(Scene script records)
---
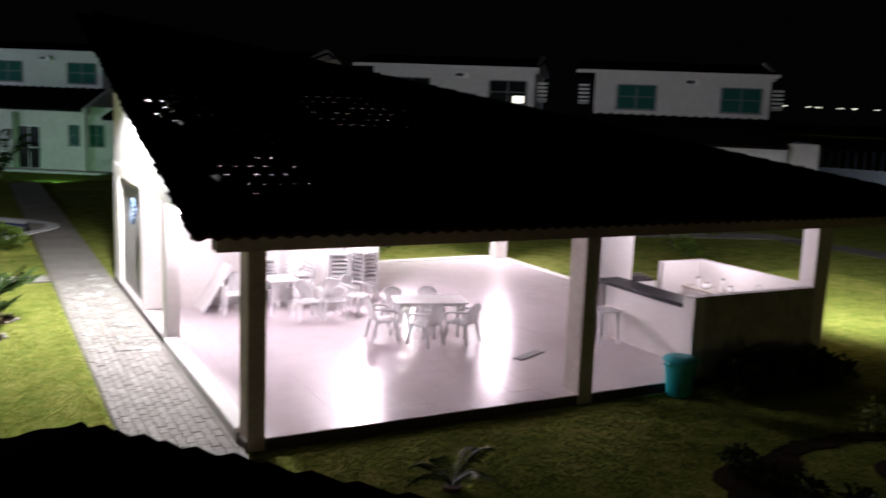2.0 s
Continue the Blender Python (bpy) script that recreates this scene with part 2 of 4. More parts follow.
def rod(bm, a, b, r0, r1=None, n=8):
    a, b = Vector(a), Vector(b)
    r1 = r0 if r1 is None else r1
    q = (b - a).to_track_quat("Z", "Y")
    rings = []
    for c, r in ((a, r0), (b, r1)):
        rings.append([bm.verts.new(c + q @ Vector((r * math.cos(6.28318 * i / n), r * math.sin(6.28318 * i / n), 0))) for i in range(n)])
    for i in range(n):
        bm.faces.new((rings[0][i], rings[0][(i + 1) % n], rings[1][(i + 1) % n], rings[1][i]))
    bm.faces.new(rings[0][::-1])
    bm.faces.new(rings[1])
    return bm


def tube(bm, pts, r, n=6):
    for a, b in zip(pts[:-1], pts[1:]):
        rod(bm, a, b, r, r, n)
    return bm


def lathe(bm, profile, n=24):
    rings = [[bm.verts.new((r * math.cos(6.28318 * i / n), r * math.sin(6.28318 * i / n), z)) for i in range(n)] for r, z in profile]
    for a, b in zip(rings[:-1], rings[1:]):
        for i in range(n):
            bm.faces.new((a[i], a[(i + 1) % n], b[(i + 1) % n], b[i]))
    bm.faces.new(rings[0][::-1])
    bm.faces.new(rings[-1])
    return bm


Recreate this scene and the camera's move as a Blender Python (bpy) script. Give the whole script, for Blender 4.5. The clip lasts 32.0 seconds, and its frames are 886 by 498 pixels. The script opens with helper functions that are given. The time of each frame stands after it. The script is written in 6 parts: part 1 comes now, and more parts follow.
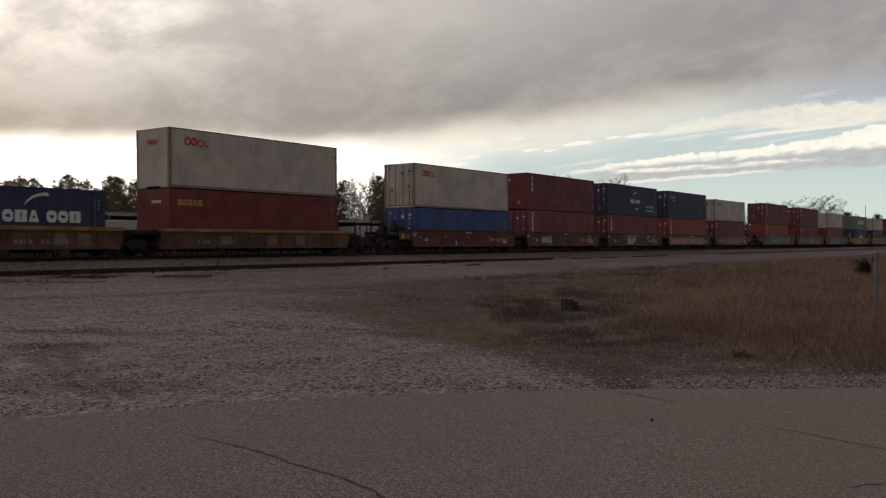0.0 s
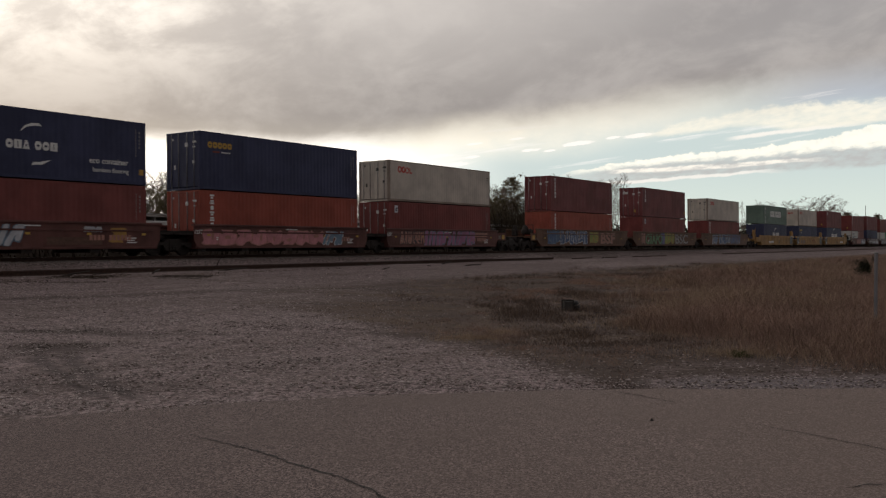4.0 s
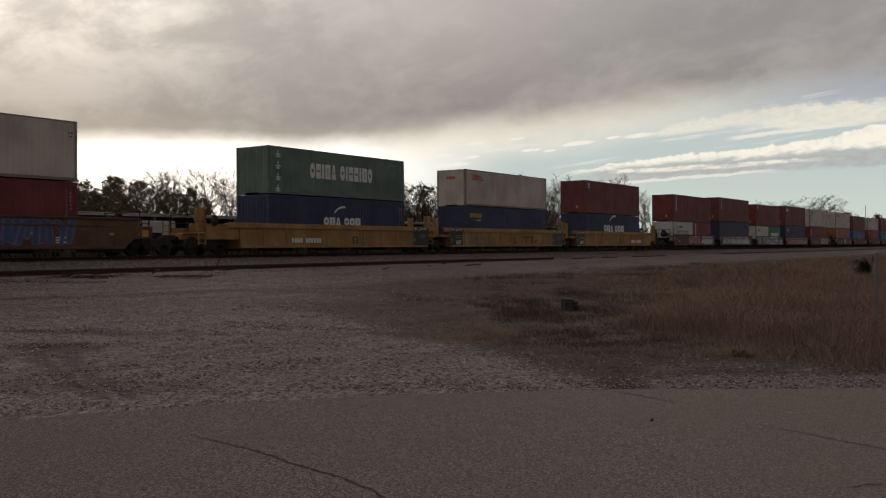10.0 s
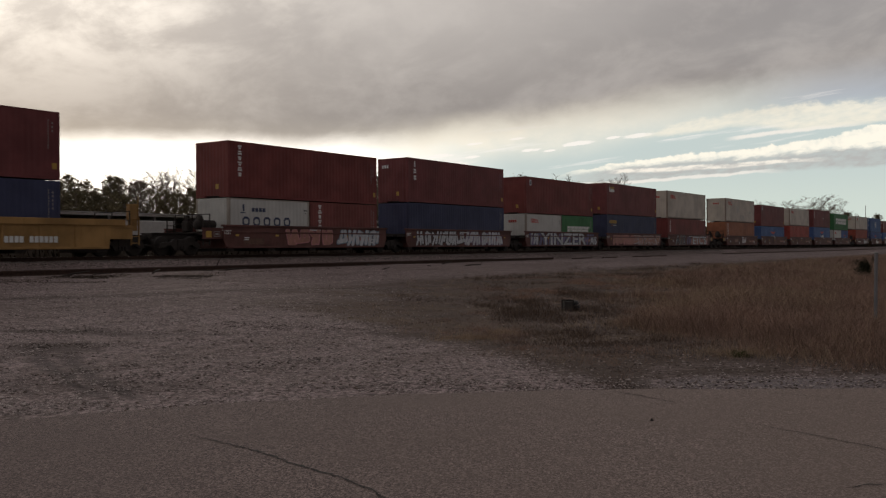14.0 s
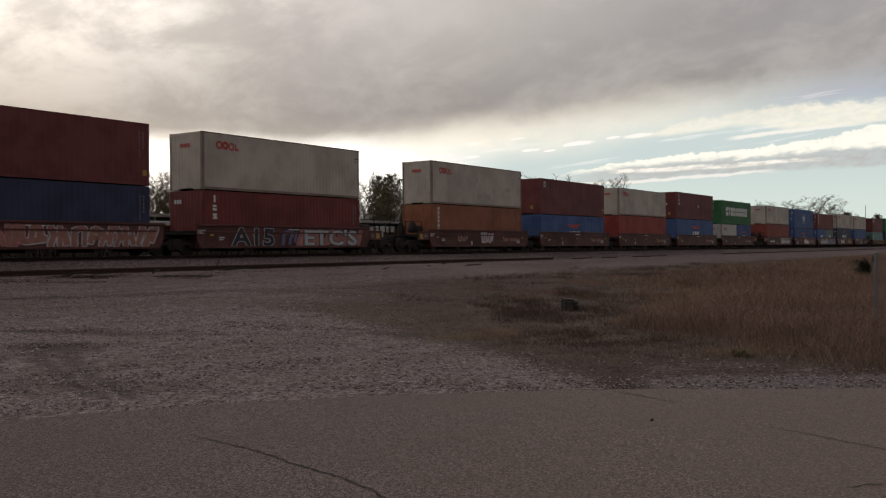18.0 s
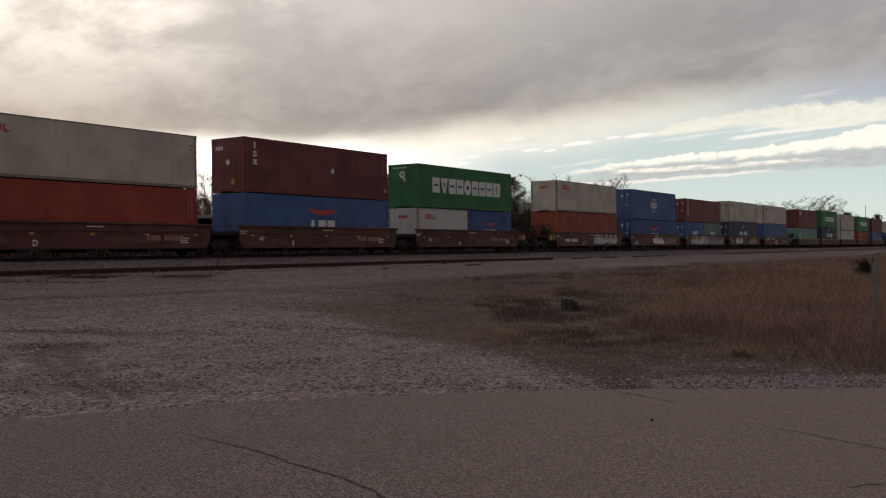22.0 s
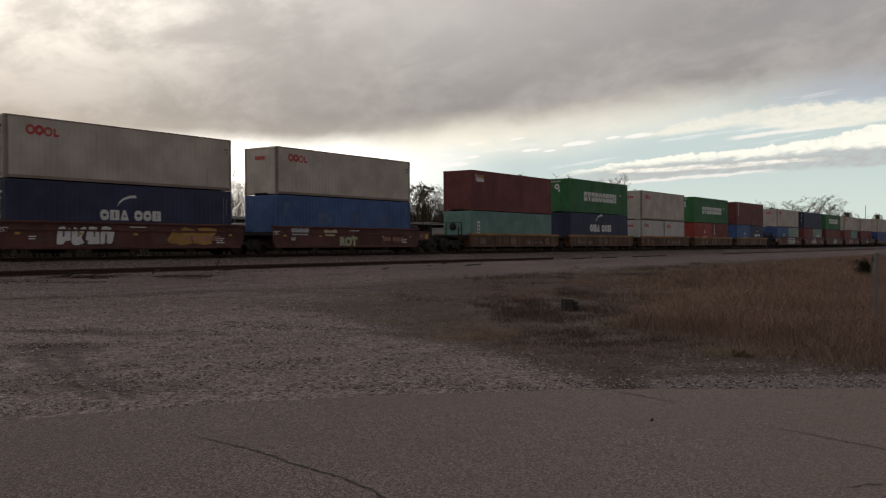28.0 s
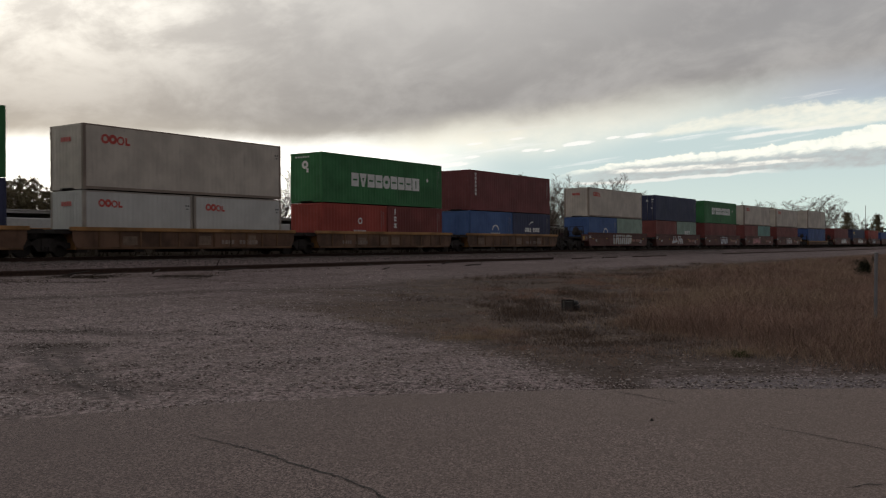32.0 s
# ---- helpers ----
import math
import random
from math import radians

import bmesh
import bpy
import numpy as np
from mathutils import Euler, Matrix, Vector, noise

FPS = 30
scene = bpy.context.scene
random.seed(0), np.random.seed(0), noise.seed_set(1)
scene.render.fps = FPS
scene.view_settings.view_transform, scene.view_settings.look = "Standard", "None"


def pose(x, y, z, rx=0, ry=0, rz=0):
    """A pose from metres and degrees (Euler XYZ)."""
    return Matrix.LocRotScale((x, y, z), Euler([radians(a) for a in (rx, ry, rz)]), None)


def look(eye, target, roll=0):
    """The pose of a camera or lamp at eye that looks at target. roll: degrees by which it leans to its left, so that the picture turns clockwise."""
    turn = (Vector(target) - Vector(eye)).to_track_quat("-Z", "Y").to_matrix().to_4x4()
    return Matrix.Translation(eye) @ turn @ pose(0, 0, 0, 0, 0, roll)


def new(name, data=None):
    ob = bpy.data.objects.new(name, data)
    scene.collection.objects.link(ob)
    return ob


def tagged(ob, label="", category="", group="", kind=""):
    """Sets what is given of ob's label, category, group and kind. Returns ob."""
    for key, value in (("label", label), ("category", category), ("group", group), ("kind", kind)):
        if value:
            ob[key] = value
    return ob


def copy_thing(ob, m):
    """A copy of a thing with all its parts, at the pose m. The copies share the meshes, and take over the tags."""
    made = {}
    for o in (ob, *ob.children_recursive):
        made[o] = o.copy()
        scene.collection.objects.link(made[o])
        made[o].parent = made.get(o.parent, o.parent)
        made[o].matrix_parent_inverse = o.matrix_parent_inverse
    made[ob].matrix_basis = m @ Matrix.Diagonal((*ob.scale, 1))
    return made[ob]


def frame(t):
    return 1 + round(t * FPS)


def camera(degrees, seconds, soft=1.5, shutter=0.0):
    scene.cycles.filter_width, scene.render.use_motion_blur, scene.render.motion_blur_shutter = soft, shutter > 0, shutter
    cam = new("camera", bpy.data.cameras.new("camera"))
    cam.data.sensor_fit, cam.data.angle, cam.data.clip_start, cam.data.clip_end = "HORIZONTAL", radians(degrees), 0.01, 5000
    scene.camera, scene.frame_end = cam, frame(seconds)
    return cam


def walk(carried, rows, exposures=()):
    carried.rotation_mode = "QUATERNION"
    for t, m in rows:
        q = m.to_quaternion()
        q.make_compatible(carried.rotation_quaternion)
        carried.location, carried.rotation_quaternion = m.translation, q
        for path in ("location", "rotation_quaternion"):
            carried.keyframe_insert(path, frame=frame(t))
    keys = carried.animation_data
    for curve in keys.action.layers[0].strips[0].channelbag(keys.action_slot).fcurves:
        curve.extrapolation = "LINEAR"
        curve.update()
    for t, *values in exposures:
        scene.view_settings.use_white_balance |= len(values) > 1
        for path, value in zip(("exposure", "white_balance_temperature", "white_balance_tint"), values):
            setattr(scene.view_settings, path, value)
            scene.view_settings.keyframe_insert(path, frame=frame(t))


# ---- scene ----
---
* _Your goal_
Without the pictures, restate each entry exactly.

* _Result of the exercise_
2.0 s
Continue the Blender Python (bpy) script that recreates this scene with part 2 of 4. More parts follow.
def rod(bm, a, b, r0, r1=None, n=8):
    a, b = Vector(a), Vector(b)
    r1 = r0 if r1 is None else r1
    q = (b - a).to_track_quat("Z", "Y")
    rings = []
    for c, r in ((a, r0), (b, r1)):
        rings.append([bm.verts.new(c + q @ Vector((r * math.cos(6.28318 * i / n), r * math.sin(6.28318 * i / n), 0))) for i in range(n)])
    for i in range(n):
        bm.faces.new((rings[0][i], rings[0][(i + 1) % n], rings[1][(i + 1) % n], rings[1][i]))
    bm.faces.new(rings[0][::-1])
    bm.faces.new(rings[1])
    return bm


def tube(bm, pts, r, n=6):
    for a, b in zip(pts[:-1], pts[1:]):
        rod(bm, a, b, r, r, n)
    return bm


def lathe(bm, profile, n=24):
    rings = [[bm.verts.new((r * math.cos(6.28318 * i / n), r * math.sin(6.28318 * i / n), z)) for i in range(n)] for r, z in profile]
    for a, b in zip(rings[:-1], rings[1:]):
        for i in range(n):
            bm.faces.new((a[i], a[(i + 1) % n], b[(i + 1) % n], b[i]))
    bm.faces.new(rings[0][::-1])
    bm.faces.new(rings[-1])
    return bm


Recreate this scene and the camera's move as a Blender Python (bpy) script. Give the whole script, for Blender 4.5. The clip lasts 32.0 seconds, and its frames are 886 by 498 pixels. The script opens with helper functions that are given. The time of each frame stands after it. The script is written in 6 parts: part 1 comes now, and more parts follow.
0.0 s
4.0 s
10.0 s
14.0 s
18.0 s
22.0 s
28.0 s
32.0 s
# ---- helpers ----
import math
import random
from math import radians

import bmesh
import bpy
import numpy as np
from mathutils import Euler, Matrix, Vector, noise

FPS = 30
scene = bpy.context.scene
random.seed(0), np.random.seed(0), noise.seed_set(1)
scene.render.fps = FPS
scene.view_settings.view_transform, scene.view_settings.look = "Standard", "None"


def pose(x, y, z, rx=0, ry=0, rz=0):
    """A pose from metres and degrees (Euler XYZ)."""
    return Matrix.LocRotScale((x, y, z), Euler([radians(a) for a in (rx, ry, rz)]), None)


def look(eye, target, roll=0):
    """The pose of a camera or lamp at eye that looks at target. roll: degrees by which it leans to its left, so that the picture turns clockwise."""
    turn = (Vector(target) - Vector(eye)).to_track_quat("-Z", "Y").to_matrix().to_4x4()
    return Matrix.Translation(eye) @ turn @ pose(0, 0, 0, 0, 0, roll)


def new(name, data=None):
    ob = bpy.data.objects.new(name, data)
    scene.collection.objects.link(ob)
    return ob


def tagged(ob, label="", category="", group="", kind=""):
    """Sets what is given of ob's label, category, group and kind. Returns ob."""
    for key, value in (("label", label), ("category", category), ("group", group), ("kind", kind)):
        if value:
            ob[key] = value
    return ob


def copy_thing(ob, m):
    """A copy of a thing with all its parts, at the pose m. The copies share the meshes, and take over the tags."""
    made = {}
    for o in (ob, *ob.children_recursive):
        made[o] = o.copy()
        scene.collection.objects.link(made[o])
        made[o].parent = made.get(o.parent, o.parent)
        made[o].matrix_parent_inverse = o.matrix_parent_inverse
    made[ob].matrix_basis = m @ Matrix.Diagonal((*ob.scale, 1))
    return made[ob]


def frame(t):
    return 1 + round(t * FPS)


def camera(degrees, seconds, soft=1.5, shutter=0.0):
    scene.cycles.filter_width, scene.render.use_motion_blur, scene.render.motion_blur_shutter = soft, shutter > 0, shutter
    cam = new("camera", bpy.data.cameras.new("camera"))
    cam.data.sensor_fit, cam.data.angle, cam.data.clip_start, cam.data.clip_end = "HORIZONTAL", radians(degrees), 0.01, 5000
    scene.camera, scene.frame_end = cam, frame(seconds)
    return cam


def walk(carried, rows, exposures=()):
    carried.rotation_mode = "QUATERNION"
    for t, m in rows:
        q = m.to_quaternion()
        q.make_compatible(carried.rotation_quaternion)
        carried.location, carried.rotation_quaternion = m.translation, q
        for path in ("location", "rotation_quaternion"):
            carried.keyframe_insert(path, frame=frame(t))
    keys = carried.animation_data
    for curve in keys.action.layers[0].strips[0].channelbag(keys.action_slot).fcurves:
        curve.extrapolation = "LINEAR"
        curve.update()
    for t, *values in exposures:
        scene.view_settings.use_white_balance |= len(values) > 1
        for path, value in zip(("exposure", "white_balance_temperature", "white_balance_tint"), values):
            setattr(scene.view_settings, path, value)
            scene.view_settings.keyframe_insert(path, frame=frame(t))


# ---- scene ----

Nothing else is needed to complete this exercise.